Others have done the same. Many have married locally and set up both houses and businesses, and now employ local people who had little chance of work a few years ago, like Swiss architect Marcel Brunner who, with his wife, Angela, who he met on the beach about 25 years ago. Now they run the prestigious Alona Palm Beach resort and restaurant and have helped to improve the lifestyle of several local families, as many other ‘immigrants’ have.

German national Kurt Biebelmann, for instance, arrived to go diving – and stayed to set up a business to attract other divers to the area. Englishman Andy Smith appeared to build a European-style boat on the beach – and ended up starting his own boatbuilding business giving employment to many local people.

Danish diver Arne Jensen came to go diving as well and joined an already established dive shop – and ended up married, creating a house and two children! Other world travellers have ended up with a bakery or operating a restaurant or bar and creating much-needed jobs for local people.

Similar stories exist everywhere around Alona Beach and have made those from widely diverse cultures more homogeneous and willing to help each other to achieve a better lifestyle for all.
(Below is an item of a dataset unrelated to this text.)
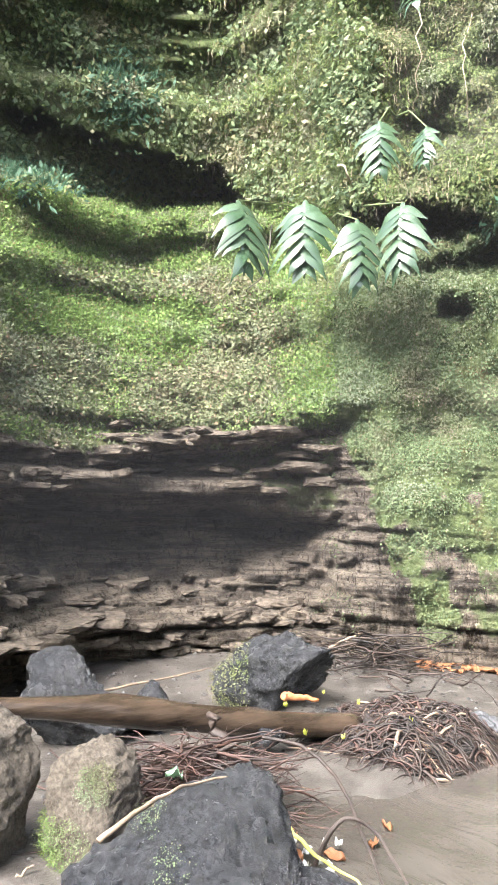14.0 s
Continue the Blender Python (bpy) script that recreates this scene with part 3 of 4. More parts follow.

Check out the similar happenings on Boracay, Moalboal, Bantayan and in Cebu and you will find that the international village idea is spreading rapidly in the Philippines.

The blending of different cultures has, admittedly, not always been easy and there have been many mistakes and causes for friction in trying to make an international village of friends – even in the best regulated families disagreements can lead to fisticuffs – but the result has been worth the cost of a few damaged egos.

Rajah Sikatuna may have been right for the wrong reasons when he decided that diplomacy was the better part of valour the day he met the Spanish with their guns and armour, but he was right because his legacy lives on around Bohol today.